Give the listing again character for character, but drop the images.

## begin Supplied material

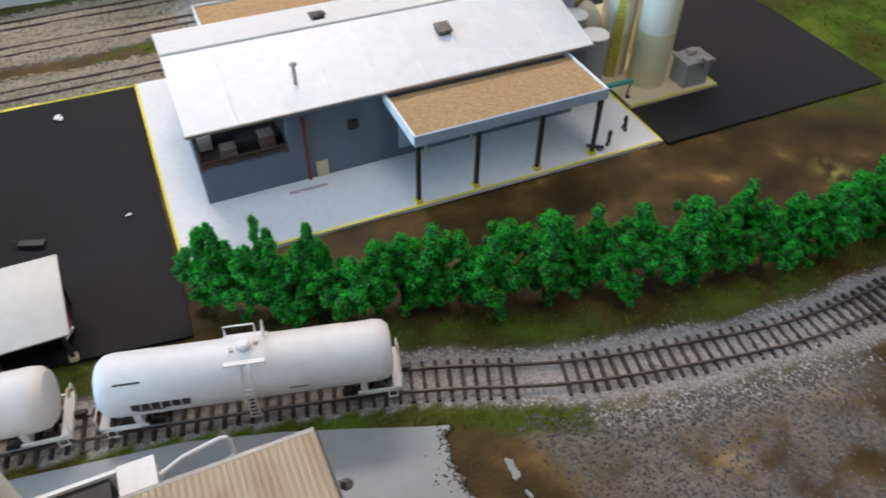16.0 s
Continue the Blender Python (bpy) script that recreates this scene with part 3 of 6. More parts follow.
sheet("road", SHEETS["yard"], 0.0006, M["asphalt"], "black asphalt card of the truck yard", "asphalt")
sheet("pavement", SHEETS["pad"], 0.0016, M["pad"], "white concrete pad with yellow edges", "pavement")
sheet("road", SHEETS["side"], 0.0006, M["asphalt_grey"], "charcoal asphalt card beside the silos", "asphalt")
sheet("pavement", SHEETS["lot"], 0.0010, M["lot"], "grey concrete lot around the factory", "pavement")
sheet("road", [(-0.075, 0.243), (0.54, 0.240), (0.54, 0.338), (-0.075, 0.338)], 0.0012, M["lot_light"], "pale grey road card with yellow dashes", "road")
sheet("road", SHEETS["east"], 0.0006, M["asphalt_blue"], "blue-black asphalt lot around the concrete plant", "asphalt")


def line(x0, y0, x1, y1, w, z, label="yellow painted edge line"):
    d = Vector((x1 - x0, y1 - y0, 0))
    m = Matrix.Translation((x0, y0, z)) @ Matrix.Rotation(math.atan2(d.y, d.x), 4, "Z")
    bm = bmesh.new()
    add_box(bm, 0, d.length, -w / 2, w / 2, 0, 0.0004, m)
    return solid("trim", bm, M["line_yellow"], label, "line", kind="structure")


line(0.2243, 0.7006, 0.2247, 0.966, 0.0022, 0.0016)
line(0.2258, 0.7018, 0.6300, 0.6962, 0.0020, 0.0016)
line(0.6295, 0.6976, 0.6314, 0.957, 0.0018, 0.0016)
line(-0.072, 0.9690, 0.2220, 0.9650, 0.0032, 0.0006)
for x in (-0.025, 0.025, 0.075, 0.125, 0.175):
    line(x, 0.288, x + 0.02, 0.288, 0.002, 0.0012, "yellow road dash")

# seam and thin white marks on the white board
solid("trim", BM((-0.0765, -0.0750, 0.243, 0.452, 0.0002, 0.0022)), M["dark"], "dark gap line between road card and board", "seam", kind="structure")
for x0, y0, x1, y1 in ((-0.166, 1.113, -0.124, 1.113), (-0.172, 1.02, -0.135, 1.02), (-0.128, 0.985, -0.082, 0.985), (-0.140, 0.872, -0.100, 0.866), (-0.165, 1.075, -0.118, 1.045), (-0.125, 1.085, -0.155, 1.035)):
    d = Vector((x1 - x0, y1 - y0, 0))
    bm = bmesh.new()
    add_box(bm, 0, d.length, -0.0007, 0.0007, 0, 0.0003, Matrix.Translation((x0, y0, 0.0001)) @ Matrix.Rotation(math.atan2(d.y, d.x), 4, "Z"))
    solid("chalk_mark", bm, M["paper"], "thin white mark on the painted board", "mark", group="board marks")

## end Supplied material

- [Task solution]:
16.0 s
Continue the Blender Python (bpy) script that recreates this scene with part 3 of 6. More parts follow.
sheet("road", SHEETS["yard"], 0.0006, M["asphalt"], "black asphalt card of the truck yard", "asphalt")
sheet("pavement", SHEETS["pad"], 0.0016, M["pad"], "white concrete pad with yellow edges", "pavement")
sheet("road", SHEETS["side"], 0.0006, M["asphalt_grey"], "charcoal asphalt card beside the silos", "asphalt")
sheet("pavement", SHEETS["lot"], 0.0010, M["lot"], "grey concrete lot around the factory", "pavement")
sheet("road", [(-0.075, 0.243), (0.54, 0.240), (0.54, 0.338), (-0.075, 0.338)], 0.0012, M["lot_light"], "pale grey road card with yellow dashes", "road")
sheet("road", SHEETS["east"], 0.0006, M["asphalt_blue"], "blue-black asphalt lot around the concrete plant", "asphalt")


def line(x0, y0, x1, y1, w, z, label="yellow painted edge line"):
    d = Vector((x1 - x0, y1 - y0, 0))
    m = Matrix.Translation((x0, y0, z)) @ Matrix.Rotation(math.atan2(d.y, d.x), 4, "Z")
    bm = bmesh.new()
    add_box(bm, 0, d.length, -w / 2, w / 2, 0, 0.0004, m)
    return solid("trim", bm, M["line_yellow"], label, "line", kind="structure")


line(0.2243, 0.7006, 0.2247, 0.966, 0.0022, 0.0016)
line(0.2258, 0.7018, 0.6300, 0.6962, 0.0020, 0.0016)
line(0.6295, 0.6976, 0.6314, 0.957, 0.0018, 0.0016)
line(-0.072, 0.9690, 0.2220, 0.9650, 0.0032, 0.0006)
for x in (-0.025, 0.025, 0.075, 0.125, 0.175):
    line(x, 0.288, x + 0.02, 0.288, 0.002, 0.0012, "yellow road dash")

# seam and thin white marks on the white board
solid("trim", BM((-0.0765, -0.0750, 0.243, 0.452, 0.0002, 0.0022)), M["dark"], "dark gap line between road card and board", "seam", kind="structure")
for x0, y0, x1, y1 in ((-0.166, 1.113, -0.124, 1.113), (-0.172, 1.02, -0.135, 1.02), (-0.128, 0.985, -0.082, 0.985), (-0.140, 0.872, -0.100, 0.866), (-0.165, 1.075, -0.118, 1.045), (-0.125, 1.085, -0.155, 1.035)):
    d = Vector((x1 - x0, y1 - y0, 0))
    bm = bmesh.new()
    add_box(bm, 0, d.length, -0.0007, 0.0007, 0, 0.0003, Matrix.Translation((x0, y0, 0.0001)) @ Matrix.Rotation(math.atan2(d.y, d.x), 4, "Z"))
    solid("chalk_mark", bm, M["paper"], "thin white mark on the painted board", "mark", group="board marks")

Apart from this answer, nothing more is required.